The Iranian regime is said to have hired private investigators in Manhattan to surveil the intended victim, and were planning to send her to Venezuela by boat, and then on to Iran. The Justice Department explained the operation in detail, stating: “As part of the kidnapping plot, the Farahani-led intelligence network also researched methods of transporting Victim 1 out of the United States for rendition to Iran. Sadeghi, for example, researched a service offering military-style speedboats for self-operated maritime evacuation out of New York City, and maritime travel from New York to Venezuela, a country whose de facto government has friendly relations with Iran. Khazein researched travel routes from Victim 1’s residence to a waterfront neighborhood in Brooklyn; the location of Victim 1’s residence relative to Venezuela; and the location of Victim1’s residence relative to Tehran.”

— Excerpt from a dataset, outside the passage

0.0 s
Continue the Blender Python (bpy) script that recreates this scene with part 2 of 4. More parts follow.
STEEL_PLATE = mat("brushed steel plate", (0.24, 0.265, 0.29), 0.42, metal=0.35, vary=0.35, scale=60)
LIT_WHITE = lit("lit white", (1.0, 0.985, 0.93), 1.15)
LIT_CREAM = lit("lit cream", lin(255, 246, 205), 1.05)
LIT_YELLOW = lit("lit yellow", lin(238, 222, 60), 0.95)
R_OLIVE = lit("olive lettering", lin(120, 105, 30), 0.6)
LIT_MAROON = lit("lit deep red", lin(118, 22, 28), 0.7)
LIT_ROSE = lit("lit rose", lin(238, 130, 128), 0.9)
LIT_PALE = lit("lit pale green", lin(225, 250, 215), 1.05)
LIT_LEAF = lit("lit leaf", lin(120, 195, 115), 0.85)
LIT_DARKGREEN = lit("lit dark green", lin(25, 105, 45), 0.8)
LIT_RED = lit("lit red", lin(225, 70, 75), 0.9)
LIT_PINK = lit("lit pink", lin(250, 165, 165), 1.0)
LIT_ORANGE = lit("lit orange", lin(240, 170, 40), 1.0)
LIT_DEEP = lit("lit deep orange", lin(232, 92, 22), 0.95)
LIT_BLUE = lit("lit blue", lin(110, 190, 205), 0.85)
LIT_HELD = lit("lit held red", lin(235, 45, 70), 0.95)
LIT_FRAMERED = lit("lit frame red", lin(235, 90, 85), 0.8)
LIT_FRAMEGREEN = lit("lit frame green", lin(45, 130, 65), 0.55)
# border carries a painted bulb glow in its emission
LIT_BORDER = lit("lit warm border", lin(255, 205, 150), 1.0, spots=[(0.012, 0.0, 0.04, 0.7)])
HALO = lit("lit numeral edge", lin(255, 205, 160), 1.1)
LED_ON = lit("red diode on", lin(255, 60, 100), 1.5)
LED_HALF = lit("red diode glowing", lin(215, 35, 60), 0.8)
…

Tehran is attempting to send a warning to its population that any opposition will be harshly dealt with
Dr. Majid Rafizadeh
The Iranian regime has a good relationship with Venezuela and it has been expanding its military, political and economic ties there. The Iranian leaders appear to be using it as part of a larger agenda of increasing Tehran’s influence and the presence of its proxies in Latin and North America. Caracas has granted many passports to Iranians, enabling them to travel to North America and Europe.
The US has evidently become increasingly concerned about the presence of Iran’s proxies in Venezuela. Ambassador Nathan Sales, coordinator for counterterrorism at the State Department, said in January: “We’re concerned that (Venezuelan President Nicolas) Maduro has extended safe harbor to a number of terrorist groups … supporters and sympathizers of Hezbollah.”
This is not the first time that the Iranian regime has attempted to kidnap or lure dissidents and journalists back to Iran, silencing their freedom of expression. A well-known figure who was executed in Iran in late 2020, the dissident journalist Ruhollah Zam, lived in exile in France and was kidnapped by operatives working for the Iranian regime shortly after he left the country for Iraq in October 2019. Zam ran the online news site Amad News and his channel on the messaging app Telegram reportedly had more than 1 million followers.
Tehran is attempting to instill fear around the world and send a warning to its population that any opposition to the political establishment will be harshly dealt with.
In other cases, Iran has assassinated dissidents on foreign soil and attempted to carry out terror attacks. In July 2018, a foiled attack in Paris targeted a large convention that I attended, along with speakers including former Canadian Foreign Minister John Baird. A few months later, an Iranian diplomat and several other individuals of Iranian origin were arrested in France, Belgium and Germany for their roles in what French intelligence officials concluded was a bomb plot sponsored by the Iranian regime. In another incident, Ahmad Mola Nissi, a Dutch citizen of Iranian origin and a critic of the regime, was shot dead at his front door in November 2017. The Dutch authorities acknowledged there were “strong indications” that the Iranian government had commissioned the killing. Another of Tehran’s political opponents, Mohammad Reza Kolahi Samadi, was killed in similar circumstances in Amsterdam in 2015. He had apparently been targeted for his opposition to the Iranian government since the 1980s.
In conclusion, the Biden administration and the EU must not negotiate with a regime that engages in terrorism and kidnaps and assassinates political dissidents on their soil. Talks must end until the Iranian regime changes its behavior.